Cette saison, j'ai beaucoup réfléchi à la façon dont la structure et la douceur peuvent coexister, à la façon dont un vêtement peut être à la fois contrôlé et naturel.

À en juger par l’incroyable succès que rencontrent les créations de Cecilie Bahnsen ces dernières années, il est naturel de se demander si la créatrice ne voit pas dans la viralité en ligne un levier pour continuer à promouvoir sa marque. C’est aussi grâce à ses créations que l’esthétique hyper-féminine est devenue une tendance ; il n’y aurait donc rien de mal à exploiter cette opportunité. Aussi bien Asics que The North Face continuent de solliciter la créatrice pour de nouvelles collaborations, preuve que la tendance des chaussures hyper-féminines ne montre aucun signe de ralentissement. Cela étant dit, Bahnsen affirme que son travail n’est influencé ni par la viralité, ni par les tendances. « Notre croissance sur les réseaux sociaux a toujours été organique », explique-t-elle. « Lorsqu’il s’agit de collaborations, c’est toujours une question de design : il s’agit de trouver des partenaires qui nous aident à faire évoluer notre univers.

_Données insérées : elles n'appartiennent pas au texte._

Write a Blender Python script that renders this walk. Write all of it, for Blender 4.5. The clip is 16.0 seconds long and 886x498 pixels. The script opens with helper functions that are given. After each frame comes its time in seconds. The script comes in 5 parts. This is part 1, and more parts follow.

Il doit exister une synergie naturelle entre les marques. Qu’il s’agisse de l’héritage alpin de The North Face ou de l’expertise sportive d’Asics, ces collaborations visent à étendre ce que Cecilie Bahnsen peut être, plutôt qu’à suivre des tendances ou des effets de mode ». Ce qui a permis à la marque de conserver son indépendance et d’enregistrer une croissance constante au fil des ans, rapporte la créatrice, c’est après tout l’obstination de Bahnsen à promouvoir ses valeurs et sa vision — un conseil qu’elle donnerait volontiers à tous les jeunes créatifs qui souhaiteraient suivre ses pas. « Croyez en votre vision. Il y aura des défis et ce ne sera pas toujours facile, mais si vous restez fidèles à ce que vous faites, les gens le reconnaîtront ».